Eskişehir Haber Eskişehir Gündem ESCEVDER Başkanı Yurtman: “Porsuk Barajı alarm veriyor, su kaynaklarımız tükeniyor”

ESCEVDER Başkanı Yurtman: “Porsuk Barajı alarm veriyor, su kaynaklarımız tükeniyor”

Eskişehir Çevre Koruma ve Geliştirme Derneği (ESCEVDER) Başkanı Sadık Yurtman, dernek üyeleriyle birlikte yaptığı basın açıklamasında su kaynaklarının hızla azaldığına dikkat çekerek, “Porsuk Barajı’ndaki su seviyesi yüzde 30’a kadar gerilemiş durumda. Çok yakın bir zamanda Eskişehir’in de su kısıtlamasıyla karşı karşıya kalmasından endişe ediyoruz” dedi.

Haberleri

Yurtman, suyun yaşamın temel direği olduğunu vurgulayarak, “Dünya nüfusunun artması, iklim değişikliği, yer altı maden aramalarının çoğalması gibi etkenler su kaynakları üzerinde giderek artan bir baskı oluşturuyor. Bu nedenle suyun sürdürülebilir bir şekilde yönetilmesi büyük önem taşımaktadır. Su kaynaklarımızın korunması, kirliliğin önlenmesi, verimli sulama yöntemlerinin kullanılması ve suyun adil dağıtılması hem bugünün hem de gelecek nesillerin refahı için hayati bir sorumluluktur” diye konuştu.

Türkiye genelinde birçok göl ve nehirde ciddi su kayıpları yaşandığını ifade eden Yurtman, “Akşehir Gölü tamamen kurumuş durumda. Beyşehir, Eber, Acıgöl, Akgöl, Seyfe, Burdur ve Tuz gölleri can çekişiyor. Fırat, Dicle, Gediz, Büyük Menderes ve Sakarya nehirlerinin debilerinde büyük düşüşler gözleniyor.

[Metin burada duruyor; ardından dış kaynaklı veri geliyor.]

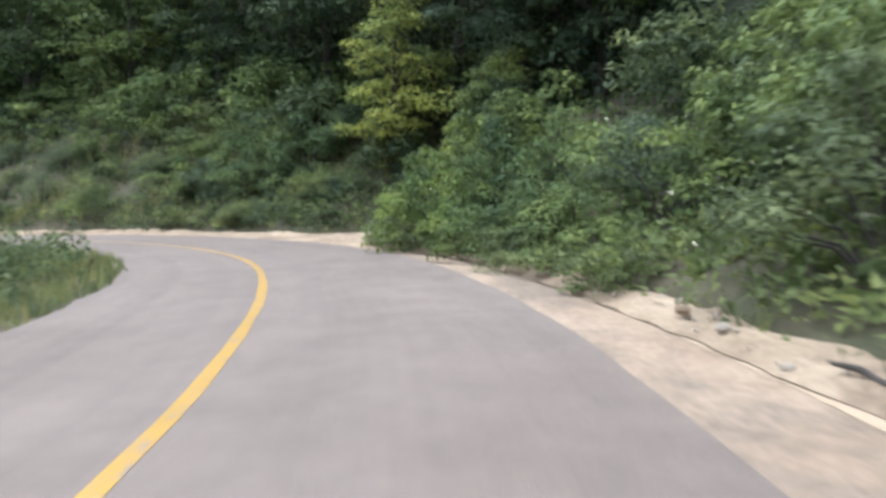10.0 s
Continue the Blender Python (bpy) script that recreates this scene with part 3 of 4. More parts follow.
def plant(kind, which, x, y, size=1.0, z=None, tall=1.0, group="", label=""):
    """A tree or bush that can be told apart."""
    protos = kind[which]
    p = protos[PR.randint(len(protos))]
    zz = height_at(x, y) if z is None else z
    m = pose(x, y, zz - 0.12, PR.uniform(-5, 5), PR.uniform(-5, 5), PR.uniform(0, 360)) @ Matrix.Diagonal((size, size, size * tall, 1))
    if p.name in USED:
        ob = copy_thing(p, Matrix.Identity(4))
        ob.matrix_basis = m
    else:
        USED.add(p.name)
        p.matrix_basis = m
        ob = p
    return tagged(ob, label, group=group)


def rest_plant(is_tree, which, x, y, size, tall):
    """A plant of the woods behind, joined with its like."""
    z = height_at(x, y) - 0.1
    n, per, leaf = (28, 38, 0.4) if is_tree else (15, 58, 0.16)
    h, r = (11.5 * size * tall, 3.4 * size) if is_tree else (2.1 * size * tall, 1.6 * size)
    if which == "low":
        h, r, leaf = h * 0.45, r * 0.75, 0.1
    up = PR.uniform(0.04, 1, n) ** 0.85
    a, rad = PR.uniform(0, 6.283, n), r * PR.uniform(0.2, 1, n) * np.sqrt(np.sin(np.pi * np.clip(up * 0.8 + 0.18, 0, 1)))
    cs = np.column_stack([x + rad * np.cos(a), y + rad * np.sin(a), z + up * h])
    REST.setdefault(which, []).append(clump_leaves(cs, r * PR.uniform(0.25, 0.42, n), per, leaf * size, PR, 0.75, corners=3))
    if is_tree:
        bx, by = PR.normal(0, 0.5, 2)
        REST_WOOD.append(tube([(x, y, z - 0.4), (x + bx, y + by, z + h * 0.5), (x + bx * 1.3, y + by, z + h * 0.9)], [0.11 * size, 0.07 * size, 0.015], 5))


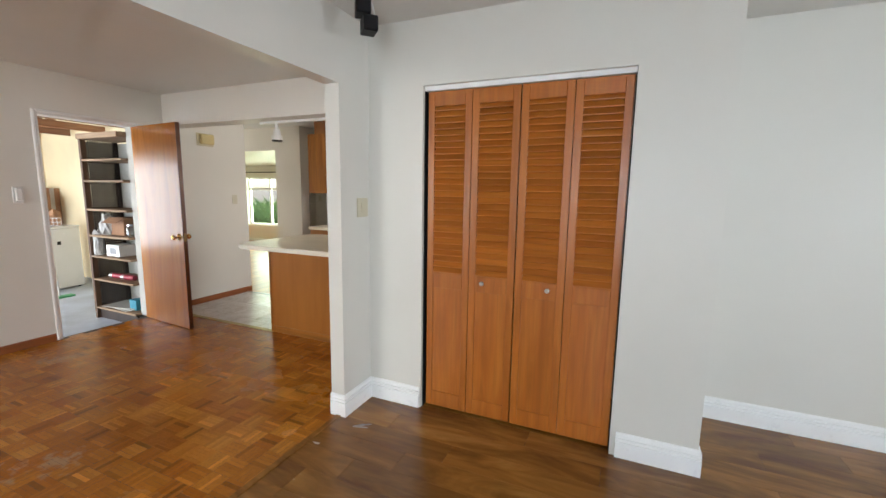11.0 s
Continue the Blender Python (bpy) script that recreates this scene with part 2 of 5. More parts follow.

Porsuk Barajı’nda su seviyesi alarm veriyor. Çifteler’de Sakarya başı kurumaya başlamış durumda, Seyitgazi’deki Çatören ve Kunduzlar barajlarında ise su kalmamış. Musaözü Barajı’nda da su seviyesi oldukça düşük. Çok yakın bir zamanda Eskişehir’in de Uşak ve Hatay gibi su kısıtlamasına gitmesi olasılığı bizi endişelendiriyor” ifadelerini kullandı.

Madencilik faaliyetlerinin su tüketimine olan etkisine de değinen Yurtman, “Uşak halkının yıllık su tüketimi 11 milyon metreküp iken, Uşak’taki Tüprag Altın Madeni şirketinin tüketimi 12 milyon metreküptür. Cengiz Holding’in Eti Bakır A.Ş. tarafından Alpagut/Atalan’da açılacak altın madeni projesi, bu miktarın da üzerine çıkarak ülke geleceğine ipotek koyacaktır” dedi.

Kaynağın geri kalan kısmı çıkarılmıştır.